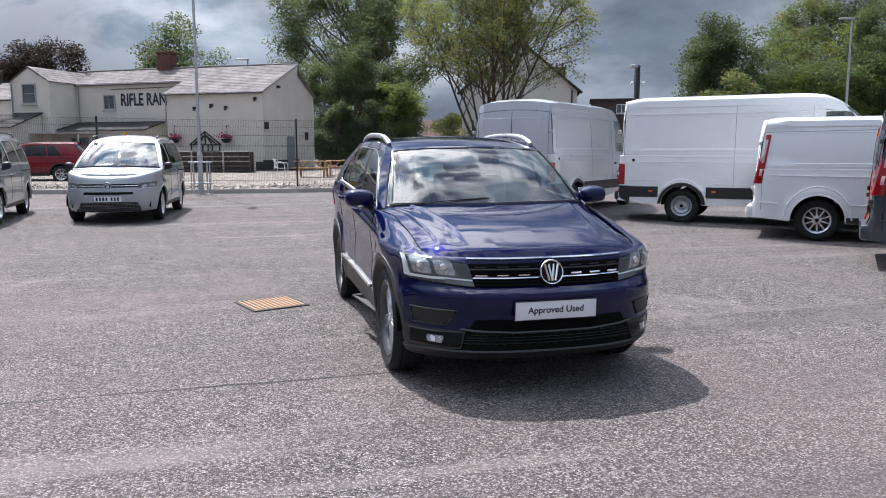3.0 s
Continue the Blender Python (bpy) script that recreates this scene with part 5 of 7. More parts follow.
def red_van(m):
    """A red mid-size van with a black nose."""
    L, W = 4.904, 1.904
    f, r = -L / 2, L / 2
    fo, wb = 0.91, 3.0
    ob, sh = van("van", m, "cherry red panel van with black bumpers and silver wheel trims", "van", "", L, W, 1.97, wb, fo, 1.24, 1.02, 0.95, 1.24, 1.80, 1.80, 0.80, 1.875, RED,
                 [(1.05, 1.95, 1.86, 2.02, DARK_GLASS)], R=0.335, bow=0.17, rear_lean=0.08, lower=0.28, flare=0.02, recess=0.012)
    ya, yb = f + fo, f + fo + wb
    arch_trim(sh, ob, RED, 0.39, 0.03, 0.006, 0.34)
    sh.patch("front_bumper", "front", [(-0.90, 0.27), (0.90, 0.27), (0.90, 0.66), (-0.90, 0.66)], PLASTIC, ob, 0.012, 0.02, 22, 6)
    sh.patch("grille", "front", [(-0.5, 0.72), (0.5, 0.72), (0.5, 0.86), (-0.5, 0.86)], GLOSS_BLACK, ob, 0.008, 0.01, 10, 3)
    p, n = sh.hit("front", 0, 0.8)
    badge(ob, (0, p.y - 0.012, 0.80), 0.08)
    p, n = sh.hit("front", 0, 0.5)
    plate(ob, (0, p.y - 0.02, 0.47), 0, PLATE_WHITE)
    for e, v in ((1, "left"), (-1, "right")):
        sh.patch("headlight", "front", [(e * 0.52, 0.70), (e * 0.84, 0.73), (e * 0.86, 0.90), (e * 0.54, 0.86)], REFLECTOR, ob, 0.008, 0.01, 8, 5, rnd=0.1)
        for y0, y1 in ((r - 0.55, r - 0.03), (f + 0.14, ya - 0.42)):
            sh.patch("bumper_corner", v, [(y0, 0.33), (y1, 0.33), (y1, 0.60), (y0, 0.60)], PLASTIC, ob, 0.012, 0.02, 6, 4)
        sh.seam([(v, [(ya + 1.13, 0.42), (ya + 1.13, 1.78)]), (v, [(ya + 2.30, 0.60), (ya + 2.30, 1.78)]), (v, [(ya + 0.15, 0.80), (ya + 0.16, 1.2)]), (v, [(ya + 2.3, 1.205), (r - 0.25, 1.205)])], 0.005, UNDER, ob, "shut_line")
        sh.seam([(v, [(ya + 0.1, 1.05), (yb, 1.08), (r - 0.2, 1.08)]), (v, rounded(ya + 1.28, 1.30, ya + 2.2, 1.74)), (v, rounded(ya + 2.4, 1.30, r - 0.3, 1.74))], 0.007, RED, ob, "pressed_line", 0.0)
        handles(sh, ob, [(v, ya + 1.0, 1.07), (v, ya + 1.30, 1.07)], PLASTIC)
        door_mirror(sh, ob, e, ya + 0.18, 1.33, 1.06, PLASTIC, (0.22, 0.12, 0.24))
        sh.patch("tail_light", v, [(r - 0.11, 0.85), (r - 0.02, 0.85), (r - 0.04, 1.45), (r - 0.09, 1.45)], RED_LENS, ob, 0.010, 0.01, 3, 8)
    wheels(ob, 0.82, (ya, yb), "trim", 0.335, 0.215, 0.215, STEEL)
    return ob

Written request
Extract every line of the data exactly; pictures stay out.

Written answer
3.0 s
Continue the Blender Python (bpy) script that recreates this scene with part 5 of 7. More parts follow.
def red_van(m):
    """A red mid-size van with a black nose."""
    L, W = 4.904, 1.904
    f, r = -L / 2, L / 2
    fo, wb = 0.91, 3.0
    ob, sh = van("van", m, "cherry red panel van with black bumpers and silver wheel trims", "van", "", L, W, 1.97, wb, fo, 1.24, 1.02, 0.95, 1.24, 1.80, 1.80, 0.80, 1.875, RED,
                 [(1.05, 1.95, 1.86, 2.02, DARK_GLASS)], R=0.335, bow=0.17, rear_lean=0.08, lower=0.28, flare=0.02, recess=0.012)
    ya, yb = f + fo, f + fo + wb
    arch_trim(sh, ob, RED, 0.39, 0.03, 0.006, 0.34)
    sh.patch("front_bumper", "front", [(-0.90, 0.27), (0.90, 0.27), (0.90, 0.66), (-0.90, 0.66)], PLASTIC, ob, 0.012, 0.02, 22, 6)
    sh.patch("grille", "front", [(-0.5, 0.72), (0.5, 0.72), (0.5, 0.86), (-0.5, 0.86)], GLOSS_BLACK, ob, 0.008, 0.01, 10, 3)
    p, n = sh.hit("front", 0, 0.8)
    badge(ob, (0, p.y - 0.012, 0.80), 0.08)
    p, n = sh.hit("front", 0, 0.5)
    plate(ob, (0, p.y - 0.02, 0.47), 0, PLATE_WHITE)
    for e, v in ((1, "left"), (-1, "right")):
        sh.patch("headlight", "front", [(e * 0.52, 0.70), (e * 0.84, 0.73), (e * 0.86, 0.90), (e * 0.54, 0.86)], REFLECTOR, ob, 0.008, 0.01, 8, 5, rnd=0.1)
        for y0, y1 in ((r - 0.55, r - 0.03), (f + 0.14, ya - 0.42)):
            sh.patch("bumper_corner", v, [(y0, 0.33), (y1, 0.33), (y1, 0.60), (y0, 0.60)], PLASTIC, ob, 0.012, 0.02, 6, 4)
        sh.seam([(v, [(ya + 1.13, 0.42), (ya + 1.13, 1.78)]), (v, [(ya + 2.30, 0.60), (ya + 2.30, 1.78)]), (v, [(ya + 0.15, 0.80), (ya + 0.16, 1.2)]), (v, [(ya + 2.3, 1.205), (r - 0.25, 1.205)])], 0.005, UNDER, ob, "shut_line")
        sh.seam([(v, [(ya + 0.1, 1.05), (yb, 1.08), (r - 0.2, 1.08)]), (v, rounded(ya + 1.28, 1.30, ya + 2.2, 1.74)), (v, rounded(ya + 2.4, 1.30, r - 0.3, 1.74))], 0.007, RED, ob, "pressed_line", 0.0)
        handles(sh, ob, [(v, ya + 1.0, 1.07), (v, ya + 1.30, 1.07)], PLASTIC)
        door_mirror(sh, ob, e, ya + 0.18, 1.33, 1.06, PLASTIC, (0.22, 0.12, 0.24))
        sh.patch("tail_light", v, [(r - 0.11, 0.85), (r - 0.02, 0.85), (r - 0.04, 1.45), (r - 0.09, 1.45)], RED_LENS, ob, 0.010, 0.01, 3, 8)
    wheels(ob, 0.82, (ya, yb), "trim", 0.335, 0.215, 0.215, STEEL)
    return ob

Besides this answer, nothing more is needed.